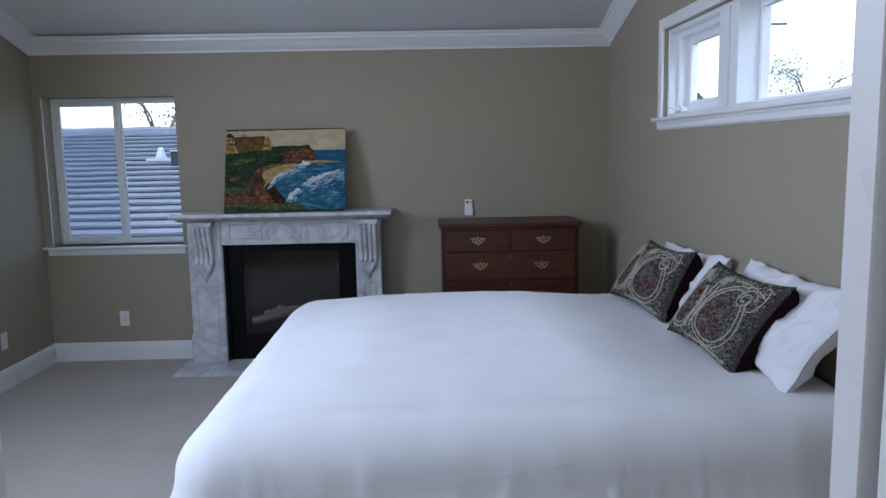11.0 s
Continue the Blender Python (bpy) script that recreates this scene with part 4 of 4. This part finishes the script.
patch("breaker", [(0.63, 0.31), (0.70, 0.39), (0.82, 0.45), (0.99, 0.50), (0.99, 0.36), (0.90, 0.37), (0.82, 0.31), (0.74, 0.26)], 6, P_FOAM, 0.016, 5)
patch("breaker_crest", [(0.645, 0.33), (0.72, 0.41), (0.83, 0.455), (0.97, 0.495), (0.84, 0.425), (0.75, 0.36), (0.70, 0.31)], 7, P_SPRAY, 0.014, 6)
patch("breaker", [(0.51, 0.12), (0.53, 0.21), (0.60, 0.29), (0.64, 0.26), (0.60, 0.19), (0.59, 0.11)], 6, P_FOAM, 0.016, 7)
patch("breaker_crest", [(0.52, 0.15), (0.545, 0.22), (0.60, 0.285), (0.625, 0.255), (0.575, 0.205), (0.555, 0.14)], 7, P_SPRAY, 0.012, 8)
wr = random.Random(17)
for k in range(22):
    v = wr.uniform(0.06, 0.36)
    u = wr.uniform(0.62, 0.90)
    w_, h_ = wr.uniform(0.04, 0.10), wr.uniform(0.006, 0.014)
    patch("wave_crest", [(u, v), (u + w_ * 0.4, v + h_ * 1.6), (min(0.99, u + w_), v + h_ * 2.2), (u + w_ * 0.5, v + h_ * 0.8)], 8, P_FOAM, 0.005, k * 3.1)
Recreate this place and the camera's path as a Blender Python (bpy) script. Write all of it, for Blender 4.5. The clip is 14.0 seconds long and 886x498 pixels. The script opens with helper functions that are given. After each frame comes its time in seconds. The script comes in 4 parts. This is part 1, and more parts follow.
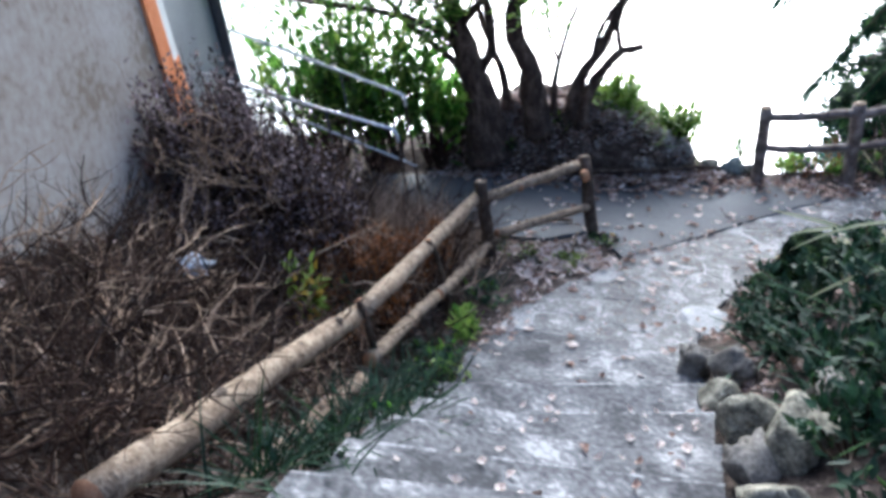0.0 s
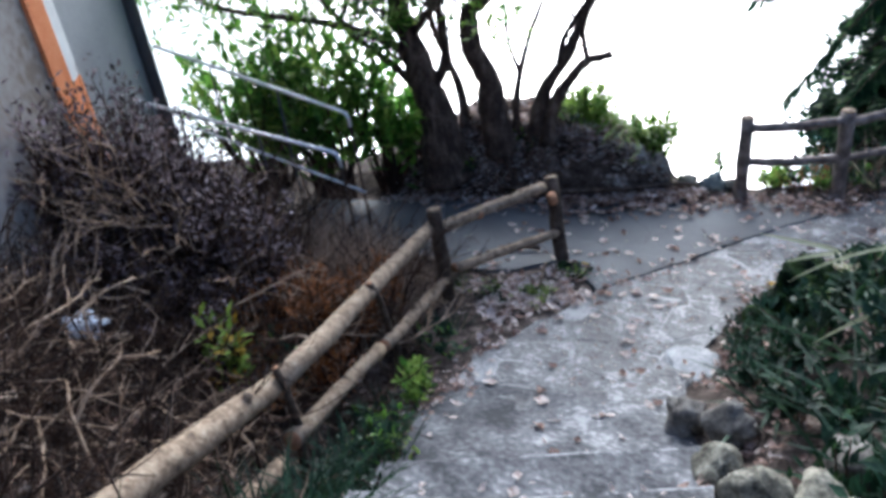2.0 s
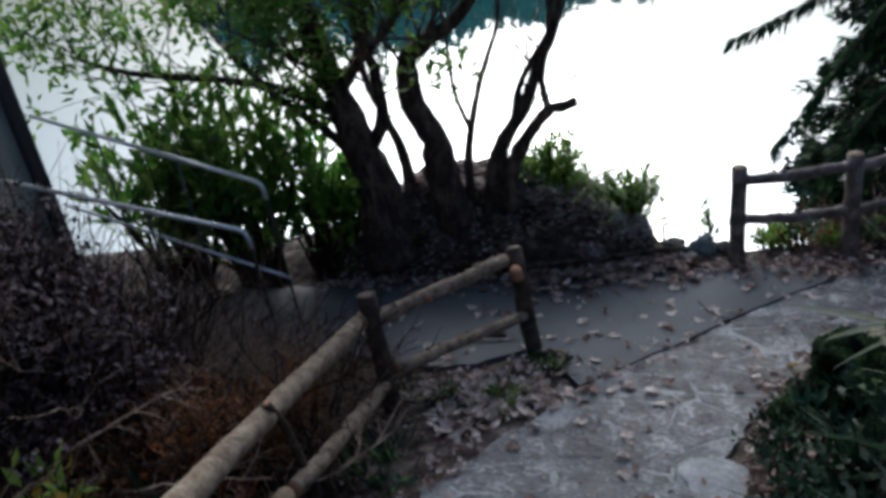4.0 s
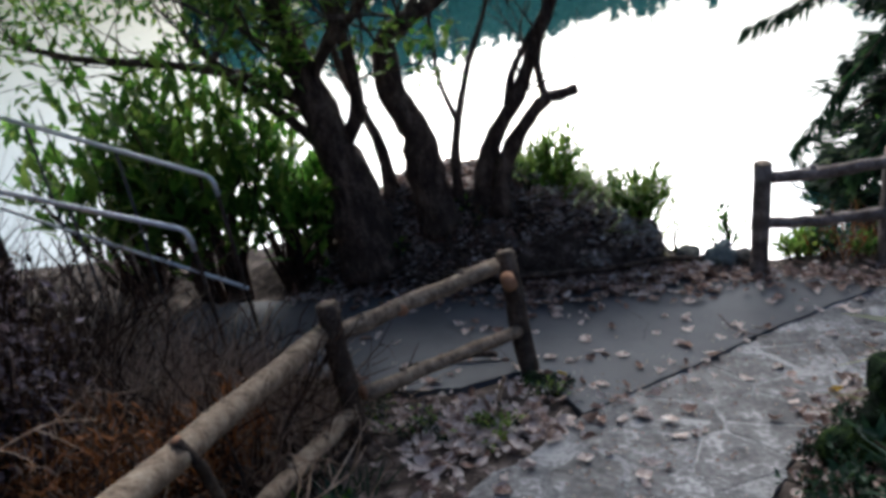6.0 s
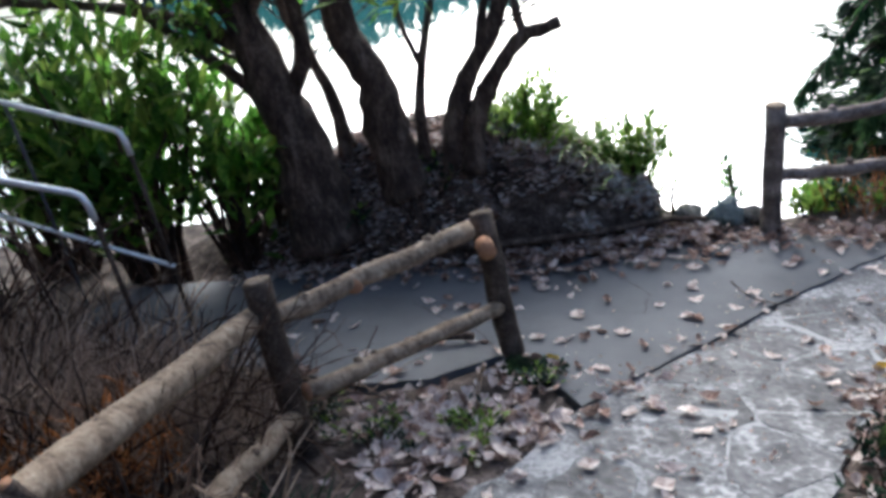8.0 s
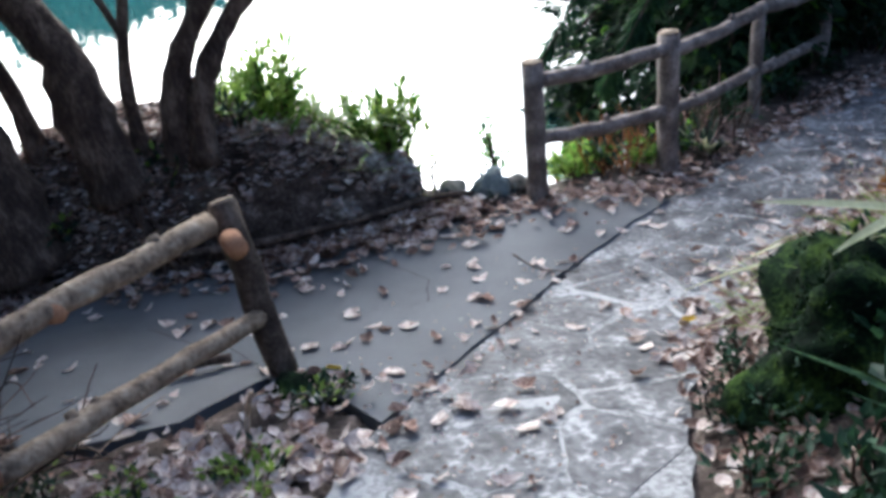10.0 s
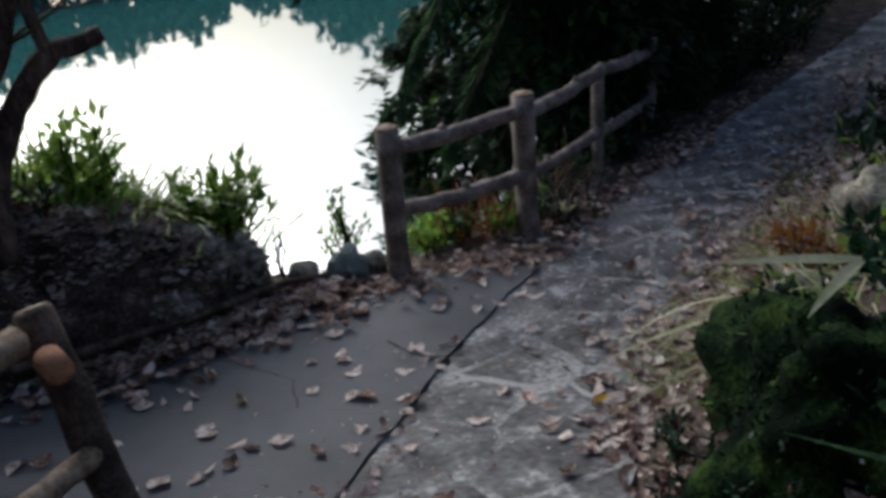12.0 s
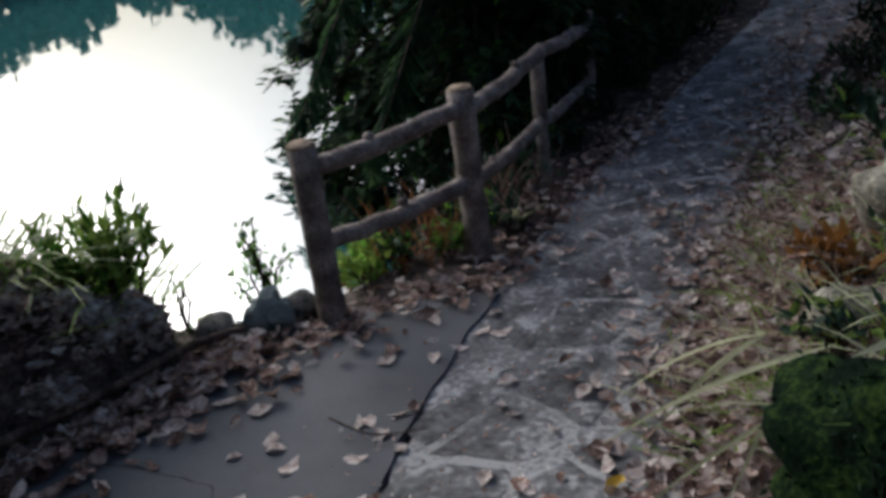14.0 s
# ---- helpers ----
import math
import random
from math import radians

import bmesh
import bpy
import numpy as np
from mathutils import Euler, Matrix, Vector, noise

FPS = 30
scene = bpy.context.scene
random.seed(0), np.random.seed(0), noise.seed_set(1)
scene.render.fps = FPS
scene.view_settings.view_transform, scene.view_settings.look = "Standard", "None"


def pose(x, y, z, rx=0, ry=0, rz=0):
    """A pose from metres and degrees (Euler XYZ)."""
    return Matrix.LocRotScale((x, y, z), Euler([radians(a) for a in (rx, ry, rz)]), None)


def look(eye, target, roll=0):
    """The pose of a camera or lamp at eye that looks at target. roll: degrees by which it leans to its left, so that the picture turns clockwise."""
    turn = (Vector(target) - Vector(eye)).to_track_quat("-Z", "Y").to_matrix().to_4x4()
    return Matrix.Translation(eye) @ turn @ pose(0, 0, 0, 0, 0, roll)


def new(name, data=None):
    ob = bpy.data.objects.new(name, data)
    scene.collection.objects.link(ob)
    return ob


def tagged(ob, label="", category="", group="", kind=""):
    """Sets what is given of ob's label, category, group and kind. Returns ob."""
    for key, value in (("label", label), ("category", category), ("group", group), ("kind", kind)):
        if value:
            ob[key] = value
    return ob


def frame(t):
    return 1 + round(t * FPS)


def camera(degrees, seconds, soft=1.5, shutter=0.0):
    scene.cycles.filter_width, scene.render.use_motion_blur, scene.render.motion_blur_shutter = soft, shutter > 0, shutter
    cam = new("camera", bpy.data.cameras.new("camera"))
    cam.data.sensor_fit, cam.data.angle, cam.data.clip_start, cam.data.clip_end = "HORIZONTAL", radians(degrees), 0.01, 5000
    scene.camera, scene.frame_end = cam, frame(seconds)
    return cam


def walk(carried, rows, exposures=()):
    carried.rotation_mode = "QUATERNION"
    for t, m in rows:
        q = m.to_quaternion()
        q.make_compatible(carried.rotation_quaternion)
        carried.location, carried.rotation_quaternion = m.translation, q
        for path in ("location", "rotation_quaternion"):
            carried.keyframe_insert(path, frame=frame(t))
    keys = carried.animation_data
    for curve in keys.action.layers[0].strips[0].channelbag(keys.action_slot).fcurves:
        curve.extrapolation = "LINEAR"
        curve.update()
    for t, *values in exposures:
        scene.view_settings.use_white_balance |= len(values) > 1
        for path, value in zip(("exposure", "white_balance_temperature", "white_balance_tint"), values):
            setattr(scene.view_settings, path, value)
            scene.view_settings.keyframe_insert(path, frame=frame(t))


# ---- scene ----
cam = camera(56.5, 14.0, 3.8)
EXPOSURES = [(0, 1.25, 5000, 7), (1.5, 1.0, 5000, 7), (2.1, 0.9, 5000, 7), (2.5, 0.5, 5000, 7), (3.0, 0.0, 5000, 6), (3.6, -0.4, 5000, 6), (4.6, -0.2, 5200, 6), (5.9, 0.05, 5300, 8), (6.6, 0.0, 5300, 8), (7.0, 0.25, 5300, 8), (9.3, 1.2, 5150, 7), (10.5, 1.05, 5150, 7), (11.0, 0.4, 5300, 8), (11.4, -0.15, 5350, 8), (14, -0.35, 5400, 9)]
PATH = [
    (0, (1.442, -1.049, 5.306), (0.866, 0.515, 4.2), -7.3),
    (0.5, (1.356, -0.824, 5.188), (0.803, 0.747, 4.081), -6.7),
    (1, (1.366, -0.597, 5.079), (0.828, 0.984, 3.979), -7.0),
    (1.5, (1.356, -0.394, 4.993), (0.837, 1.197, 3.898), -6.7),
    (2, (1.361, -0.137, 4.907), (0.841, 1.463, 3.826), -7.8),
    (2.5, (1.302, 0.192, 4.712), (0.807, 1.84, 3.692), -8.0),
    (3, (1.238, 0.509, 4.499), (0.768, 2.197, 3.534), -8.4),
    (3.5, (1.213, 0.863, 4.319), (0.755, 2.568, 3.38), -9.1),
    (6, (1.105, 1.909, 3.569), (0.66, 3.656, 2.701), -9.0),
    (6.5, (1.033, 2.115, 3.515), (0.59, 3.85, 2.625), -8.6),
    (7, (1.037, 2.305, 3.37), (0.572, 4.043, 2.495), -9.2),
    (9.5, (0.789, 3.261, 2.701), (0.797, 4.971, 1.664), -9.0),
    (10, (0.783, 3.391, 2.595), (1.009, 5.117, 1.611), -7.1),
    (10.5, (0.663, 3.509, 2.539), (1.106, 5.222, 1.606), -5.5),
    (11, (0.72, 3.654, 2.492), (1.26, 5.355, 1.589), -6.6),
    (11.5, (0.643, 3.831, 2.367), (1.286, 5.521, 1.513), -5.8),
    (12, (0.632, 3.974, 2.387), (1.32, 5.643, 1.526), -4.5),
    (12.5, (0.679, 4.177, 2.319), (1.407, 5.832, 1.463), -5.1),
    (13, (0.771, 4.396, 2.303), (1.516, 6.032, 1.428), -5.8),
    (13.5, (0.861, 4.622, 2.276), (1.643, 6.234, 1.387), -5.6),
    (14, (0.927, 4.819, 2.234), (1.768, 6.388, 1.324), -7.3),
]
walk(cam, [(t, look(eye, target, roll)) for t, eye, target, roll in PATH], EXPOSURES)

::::

◆ EXERCISE DETAILS
Reproduce the listing exactly. Leave its pictures out.

◆ TASK RESULT
11.0 s
Continue the Blender Python (bpy) script that recreates this scene with part 4 of 4. This part finishes the script.
patch("breaker", [(0.63, 0.31), (0.70, 0.39), (0.82, 0.45), (0.99, 0.50), (0.99, 0.36), (0.90, 0.37), (0.82, 0.31), (0.74, 0.26)], 6, P_FOAM, 0.016, 5)
patch("breaker_crest", [(0.645, 0.33), (0.72, 0.41), (0.83, 0.455), (0.97, 0.495), (0.84, 0.425), (0.75, 0.36), (0.70, 0.31)], 7, P_SPRAY, 0.014, 6)
patch("breaker", [(0.51, 0.12), (0.53, 0.21), (0.60, 0.29), (0.64, 0.26), (0.60, 0.19), (0.59, 0.11)], 6, P_FOAM, 0.016, 7)
patch("breaker_crest", [(0.52, 0.15), (0.545, 0.22), (0.60, 0.285), (0.625, 0.255), (0.575, 0.205), (0.555, 0.14)], 7, P_SPRAY, 0.012, 8)
wr = random.Random(17)
for k in range(22):
    v = wr.uniform(0.06, 0.36)
    u = wr.uniform(0.62, 0.90)
    w_, h_ = wr.uniform(0.04, 0.10), wr.uniform(0.006, 0.014)
    patch("wave_crest", [(u, v), (u + w_ * 0.4, v + h_ * 1.6), (min(0.99, u + w_), v + h_ * 2.2), (u + w_ * 0.5, v + h_ * 0.8)], 8, P_FOAM, 0.005, k * 3.1)
Recreate this place and the camera's path as a Blender Python (bpy) script. Write all of it, for Blender 4.5. The clip is 14.0 seconds long and 886x498 pixels. The script opens with helper functions that are given. After each frame comes its time in seconds. The script comes in 4 parts. This is part 1, and more parts follow.
0.0 s
2.0 s
4.0 s
6.0 s
8.0 s
10.0 s
12.0 s
14.0 s
# ---- helpers ----
import math
import random
from math import radians

import bmesh
import bpy
import numpy as np
from mathutils import Euler, Matrix, Vector, noise

FPS = 30
scene = bpy.context.scene
random.seed(0), np.random.seed(0), noise.seed_set(1)
scene.render.fps = FPS
scene.view_settings.view_transform, scene.view_settings.look = "Standard", "None"


def pose(x, y, z, rx=0, ry=0, rz=0):
    """A pose from metres and degrees (Euler XYZ)."""
    return Matrix.LocRotScale((x, y, z), Euler([radians(a) for a in (rx, ry, rz)]), None)


def look(eye, target, roll=0):
    """The pose of a camera or lamp at eye that looks at target. roll: degrees by which it leans to its left, so that the picture turns clockwise."""
    turn = (Vector(target) - Vector(eye)).to_track_quat("-Z", "Y").to_matrix().to_4x4()
    return Matrix.Translation(eye) @ turn @ pose(0, 0, 0, 0, 0, roll)


def new(name, data=None):
    ob = bpy.data.objects.new(name, data)
    scene.collection.objects.link(ob)
    return ob


def tagged(ob, label="", category="", group="", kind=""):
    """Sets what is given of ob's label, category, group and kind. Returns ob."""
    for key, value in (("label", label), ("category", category), ("group", group), ("kind", kind)):
        if value:
            ob[key] = value
    return ob


def frame(t):
    return 1 + round(t * FPS)


def camera(degrees, seconds, soft=1.5, shutter=0.0):
    scene.cycles.filter_width, scene.render.use_motion_blur, scene.render.motion_blur_shutter = soft, shutter > 0, shutter
    cam = new("camera", bpy.data.cameras.new("camera"))
    cam.data.sensor_fit, cam.data.angle, cam.data.clip_start, cam.data.clip_end = "HORIZONTAL", radians(degrees), 0.01, 5000
    scene.camera, scene.frame_end = cam, frame(seconds)
    return cam


def walk(carried, rows, exposures=()):
    carried.rotation_mode = "QUATERNION"
    for t, m in rows:
        q = m.to_quaternion()
        q.make_compatible(carried.rotation_quaternion)
        carried.location, carried.rotation_quaternion = m.translation, q
        for path in ("location", "rotation_quaternion"):
            carried.keyframe_insert(path, frame=frame(t))
    keys = carried.animation_data
    for curve in keys.action.layers[0].strips[0].channelbag(keys.action_slot).fcurves:
        curve.extrapolation = "LINEAR"
        curve.update()
    for t, *values in exposures:
        scene.view_settings.use_white_balance |= len(values) > 1
        for path, value in zip(("exposure", "white_balance_temperature", "white_balance_tint"), values):
            setattr(scene.view_settings, path, value)
            scene.view_settings.keyframe_insert(path, frame=frame(t))


# ---- scene ----
cam = camera(56.5, 14.0, 3.8)
EXPOSURES = [(0, 1.25, 5000, 7), (1.5, 1.0, 5000, 7), (2.1, 0.9, 5000, 7), (2.5, 0.5, 5000, 7), (3.0, 0.0, 5000, 6), (3.6, -0.4, 5000, 6), (4.6, -0.2, 5200, 6), (5.9, 0.05, 5300, 8), (6.6, 0.0, 5300, 8), (7.0, 0.25, 5300, 8), (9.3, 1.2, 5150, 7), (10.5, 1.05, 5150, 7), (11.0, 0.4, 5300, 8), (11.4, -0.15, 5350, 8), (14, -0.35, 5400, 9)]
PATH = [
    (0, (1.442, -1.049, 5.306), (0.866, 0.515, 4.2), -7.3),
    (0.5, (1.356, -0.824, 5.188), (0.803, 0.747, 4.081), -6.7),
    (1, (1.366, -0.597, 5.079), (0.828, 0.984, 3.979), -7.0),
    (1.5, (1.356, -0.394, 4.993), (0.837, 1.197, 3.898), -6.7),
    (2, (1.361, -0.137, 4.907), (0.841, 1.463, 3.826), -7.8),
    (2.5, (1.302, 0.192, 4.712), (0.807, 1.84, 3.692), -8.0),
    (3, (1.238, 0.509, 4.499), (0.768, 2.197, 3.534), -8.4),
    (3.5, (1.213, 0.863, 4.319), (0.755, 2.568, 3.38), -9.1),
    (6, (1.105, 1.909, 3.569), (0.66, 3.656, 2.701), -9.0),
    (6.5, (1.033, 2.115, 3.515), (0.59, 3.85, 2.625), -8.6),
    (7, (1.037, 2.305, 3.37), (0.572, 4.043, 2.495), -9.2),
    (9.5, (0.789, 3.261, 2.701), (0.797, 4.971, 1.664), -9.0),
    (10, (0.783, 3.391, 2.595), (1.009, 5.117, 1.611), -7.1),
    (10.5, (0.663, 3.509, 2.539), (1.106, 5.222, 1.606), -5.5),
    (11, (0.72, 3.654, 2.492), (1.26, 5.355, 1.589), -6.6),
    (11.5, (0.643, 3.831, 2.367), (1.286, 5.521, 1.513), -5.8),
    (12, (0.632, 3.974, 2.387), (1.32, 5.643, 1.526), -4.5),
    (12.5, (0.679, 4.177, 2.319), (1.407, 5.832, 1.463), -5.1),
    (13, (0.771, 4.396, 2.303), (1.516, 6.032, 1.428), -5.8),
    (13.5, (0.861, 4.622, 2.276), (1.643, 6.234, 1.387), -5.6),
    (14, (0.927, 4.819, 2.234), (1.768, 6.388, 1.324), -7.3),
]
walk(cam, [(t, look(eye, target, roll)) for t, eye, target, roll in PATH], EXPOSURES)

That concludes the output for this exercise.